**THE TASK**
Quote exactly the lines between the line containing "finishes the script." and the line containing "dull bush among", counting those two lines as part of the range. Leave the rest out.

##### PROVIDED MATERIAL #####

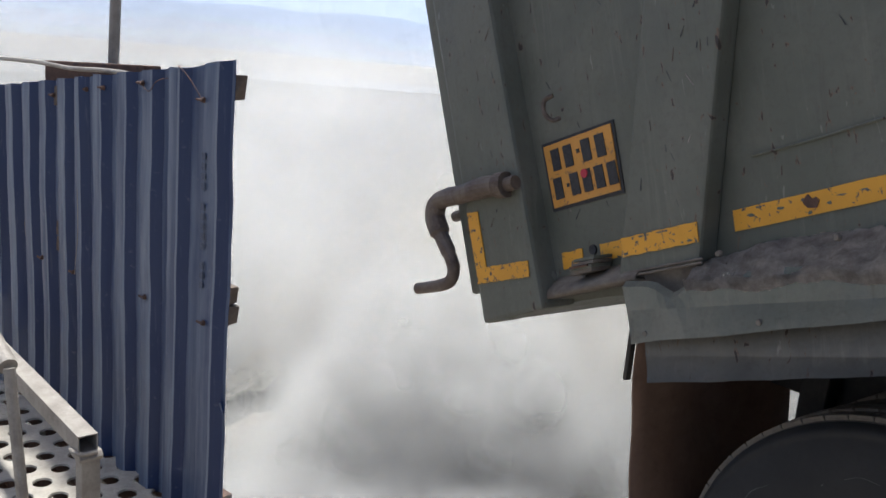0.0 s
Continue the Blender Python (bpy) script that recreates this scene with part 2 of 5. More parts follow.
SCUFF = plain("scuffed_rubber", (0.07, 0.066, 0.06), (0.15, 0.14, 0.125), 30, 0.9)
RIM = plain("rusty_rim_paint", (0.11, 0.07, 0.042), (0.21, 0.148, 0.098), 8, 0.8, 0, 0.4, 0.006)
HUB = plain("greasy_hub_iron", (0.028, 0.022, 0.019), (0.09, 0.065, 0.05), 10, 0.65)
LEDGE = plain("dust_caked_steel", (0.125, 0.10, 0.076), (0.24, 0.20, 0.15), 14, 0.95, 0, 0.6, 0.006)
FLAP = plain("brown_rubber_sheet", (0.12, 0.062, 0.034), (0.20, 0.118, 0.068), 4, 0.8, 0, 0.3, 0.008)
CHASSIS = plain("greasy_black_chassis", (0.024, 0.021, 0.018), (0.075, 0.062, 0.048), 7, 0.75)
PIPE = plain("worn_brown_pipe", (0.085, 0.055, 0.036), (0.20, 0.155, 0.115), 14, 0.6, 0.2, 0.6, 0.006)
DIRT = plain("dry_grey_brown_dirt", (0.29, 0.238, 0.185), (0.60, 0.51, 0.405), 30, 0.98, 0, 1.0, 0.03)
STEEL = plain("bare_dusty_steel", (0.25, 0.212, 0.17), (0.39, 0.34, 0.275), 12, 0.7, 0.15, 0.4, 0.005)
DECK = plain("dusty_perforated_steel", (0.33, 0.285, 0.225), (0.52, 0.455, 0.36), 9, 0.8, 0.1, 0.5, 0.006)
WOOD = plain("weathered_timber", (0.12, 0.085, 0.06), (0.21, 0.16, 0.115), 22, 0.9, 0, 0.6, 0.006)
RUST = plain("rusty_iron", (0.06, 0.035, 0.025), (0.15, 0.08, 0.05), 20, 0.9)
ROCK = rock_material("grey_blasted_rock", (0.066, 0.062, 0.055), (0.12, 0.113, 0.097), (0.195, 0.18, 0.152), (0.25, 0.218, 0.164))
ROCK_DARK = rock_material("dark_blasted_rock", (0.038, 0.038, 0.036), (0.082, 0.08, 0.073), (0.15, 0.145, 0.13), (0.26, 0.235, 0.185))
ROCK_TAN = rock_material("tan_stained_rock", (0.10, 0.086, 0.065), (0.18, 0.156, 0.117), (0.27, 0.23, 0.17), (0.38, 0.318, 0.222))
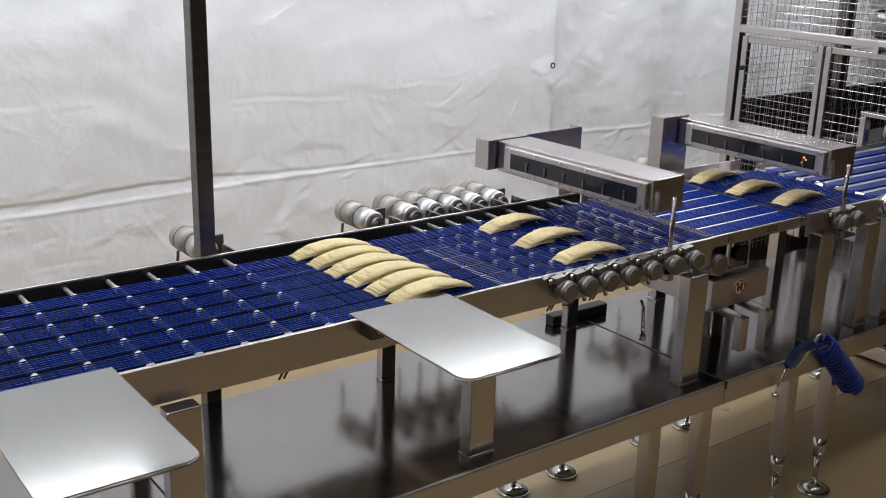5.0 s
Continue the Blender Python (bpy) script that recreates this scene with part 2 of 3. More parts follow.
def rounded(x0, x1, y0, y1, r, corners=(1, 1, 1, 1), n=6):
    pts = []
    for (cx, cy, a0, on) in ((x0 + r, y0 + r, 180, corners[0]), (x1 - r, y0 + r, 270, corners[1]), (x1 - r, y1 - r, 0, corners[2]), (x0 + r, y1 - r, 90, corners[3])):
        if not on:
            pts.append((cx + (r if a0 in (270, 0) else -r), cy + (r if a0 in (0, 90) else -r)))
            continue
        for i in range(n + 1):
            a = radians(a0 + 90 * i / n)
            pts.append((cx + r * math.cos(a), cy + r * math.sin(a)))
    return pts


def structure(name, bm, mat, label, category):
    return tagged(part(name, bm, mat), label, category, kind="structure")


# ---- the room ----
structure("floor", B(RX0, RX1, RY0, RY1, -0.12, 0), FLOOR, "ochre epoxy floor with faint scuffs and a joint line", "floor")
structure("floor_joint", B(-3.5, 6.0, 2.4765, 2.4795, 0.0005, 0.0012), DARKSTEEL, "thin dark joint line across the ochre floor", "floor joint")
structure("wall_north", B(RX0, RX1, RY1, RY1 + 0.2, 0, RZ), PLASTER, "plain beige wall behind the tarpaulin", "wall")
structure("wall_south", B(RX0, RX1, RY0 - 0.2, RY0, 0, RZ), PLASTER, "plain beige hall wall", "wall")
structure("wall_west", B(RX0 - 0.2, RX0, RY0 - 0.2, RY1 + 0.2, 0, RZ), PLASTER, "plain beige hall wall", "wall")
structure("wall_east", B(RX1, RX1 + 0.2, RY0 - 0.2, RY1 + 0.2, 0, RZ), PLASTER, "plain beige hall wall", "wall")
structure("ceiling", B(RX0 - 0.2, RX1 + 0.2, RY0 - 0.2, RY1 + 0.2, RZ, RZ + 0.15), CEIL, "plain white hall ceiling", "ceiling")
for lx, ly in CEILING_LAMPS:
    fx = thing("ceiling_light", "long white ceiling light fitting", "ceiling light", (lx, ly, RZ - 0.13), "ceiling lights")
    bm = bmesh.new()
    box(bm, -0.8, 0.8, -0.17, -0.145, -0.02, 0.13)
    box(bm, -0.8, 0.8, 0.145, 0.17, -0.02, 0.13)
    box(bm, -0.8, 0.8, -0.145, 0.145, 0.06, 0.13)
    part("housing", bm, SIGNWHITE, fx)


for lx in WALL_LAMPS:
    fx = thing("hanging_light", "long white tube light hung in front of the tarpaulin", "tube light", (lx, 3.45, 2.04), "hanging tube lights")
    part("housing", B(-0.84, 0.84, -0.075, 0.075, 0.0, 0.05, bevel=0.004), SIGNWHITE, fx)
    for dx in (-0.7, 0.7):
        part("hanger_rod", R((dx, 0, 0.05), (dx, 0, RZ - 2.04), 0.004, 6), CHROME, fx)


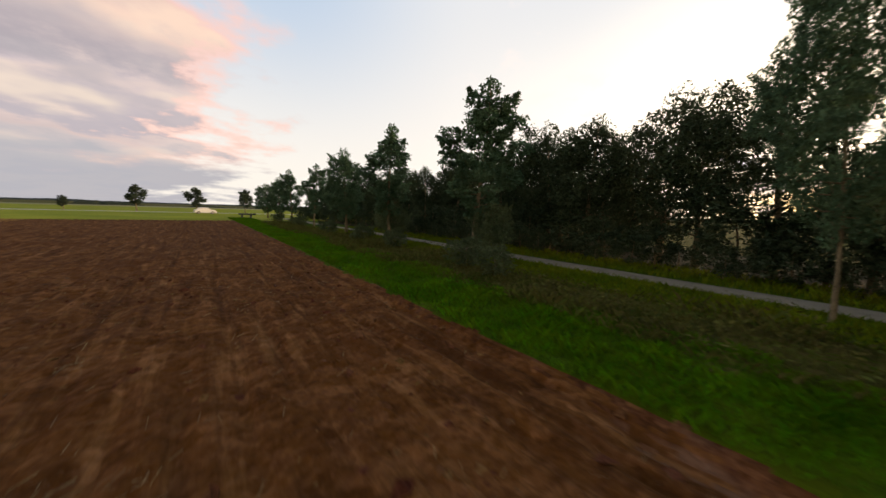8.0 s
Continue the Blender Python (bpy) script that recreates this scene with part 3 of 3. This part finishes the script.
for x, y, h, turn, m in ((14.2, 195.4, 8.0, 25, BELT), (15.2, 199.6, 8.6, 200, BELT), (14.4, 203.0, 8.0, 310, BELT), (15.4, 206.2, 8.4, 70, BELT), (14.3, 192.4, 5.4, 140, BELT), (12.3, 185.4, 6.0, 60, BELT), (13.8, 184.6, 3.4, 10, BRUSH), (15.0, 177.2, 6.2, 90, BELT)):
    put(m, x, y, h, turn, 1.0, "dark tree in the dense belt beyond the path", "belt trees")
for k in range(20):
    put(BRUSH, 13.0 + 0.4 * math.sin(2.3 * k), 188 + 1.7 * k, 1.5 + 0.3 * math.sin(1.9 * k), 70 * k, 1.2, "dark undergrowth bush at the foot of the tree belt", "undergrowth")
# shrubs at the foot of the row
for x, y, h, turn in ((7.6, 191.6, 4.4, 80), (7.9, 204.4, 2.8, 200), (7.6, 213.8, 3.2, 140)):
    put(SHRUB, x, y, h, turn, 0.85, "grey-green shrub at the foot of a roadside tree", "row shrubs")
# bushes on the weedy bank
for x, y, h in ((6.0, 150.2, 3.2), (5.4, 152.5, 0.9), (6.0, 160.0, 0.8), (5.3, 165.0, 0.5), (5.6, 176.5, 0.5), (5.2, 180.0, 0.8), (5.6, 189.0, 1.0), (5.0, 201.3, 1.2), (5.4, 203.3, 1.3), (5.8, 210.0, 1.2), (5.4, 214.0, 1.3), (5.6, 221.0, 1.3), (5.6, 231.0, 1.4), (5.6, 243.0, 1.4), (6.8, 115.8, 2.0), (8.4, 121.8, 1.7), (6.8, 106.5, 0.8)):
    put(THORN, x, y, h, rng.uniform(0, 360), 1.25, "small dull bush among weeds on the bank", "bank bushes")

# the avenue beyond the field
AV_LABEL = "young avenue tree with a rounded crown beside the road"
for k in range(36):
    x = 7.6 - 11.38 * k
    small_one = k in (3, 7, 11, 14)
    put(AVENUE, x + rng.uniform(-0.6, 0.6), road_line(x) + 3.5, 3.4 if small_one else rng.uniform(6.6, 7.8), rng.uniform(0, 360), 1.35 if k == 13 else rng.uniform(0.95, 1.15), AV_LABEL, "avenue trees")
put(SHRUB, -296, 750, 12.5, 30, 1.5, "broad dark copse far behind the road", "far bushes")
put(SHRUB, -312, 752, 10.5, 130, 1.6, "broad dark copse far behind the road", "far bushes")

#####

**COMPLETED TASK**
Continue the Blender Python (bpy) script that recreates this scene with part 3 of 3. This part finishes the script.
for x, y, h, turn, m in ((14.2, 195.4, 8.0, 25, BELT), (15.2, 199.6, 8.6, 200, BELT), (14.4, 203.0, 8.0, 310, BELT), (15.4, 206.2, 8.4, 70, BELT), (14.3, 192.4, 5.4, 140, BELT), (12.3, 185.4, 6.0, 60, BELT), (13.8, 184.6, 3.4, 10, BRUSH), (15.0, 177.2, 6.2, 90, BELT)):
    put(m, x, y, h, turn, 1.0, "dark tree in the dense belt beyond the path", "belt trees")
for k in range(20):
    put(BRUSH, 13.0 + 0.4 * math.sin(2.3 * k), 188 + 1.7 * k, 1.5 + 0.3 * math.sin(1.9 * k), 70 * k, 1.2, "dark undergrowth bush at the foot of the tree belt", "undergrowth")
# shrubs at the foot of the row
for x, y, h, turn in ((7.6, 191.6, 4.4, 80), (7.9, 204.4, 2.8, 200), (7.6, 213.8, 3.2, 140)):
    put(SHRUB, x, y, h, turn, 0.85, "grey-green shrub at the foot of a roadside tree", "row shrubs")
# bushes on the weedy bank
for x, y, h in ((6.0, 150.2, 3.2), (5.4, 152.5, 0.9), (6.0, 160.0, 0.8), (5.3, 165.0, 0.5), (5.6, 176.5, 0.5), (5.2, 180.0, 0.8), (5.6, 189.0, 1.0), (5.0, 201.3, 1.2), (5.4, 203.3, 1.3), (5.8, 210.0, 1.2), (5.4, 214.0, 1.3), (5.6, 221.0, 1.3), (5.6, 231.0, 1.4), (5.6, 243.0, 1.4), (6.8, 115.8, 2.0), (8.4, 121.8, 1.7), (6.8, 106.5, 0.8)):
    put(THORN, x, y, h, rng.uniform(0, 360), 1.25, "small dull bush among weeds on the bank", "bank bushes")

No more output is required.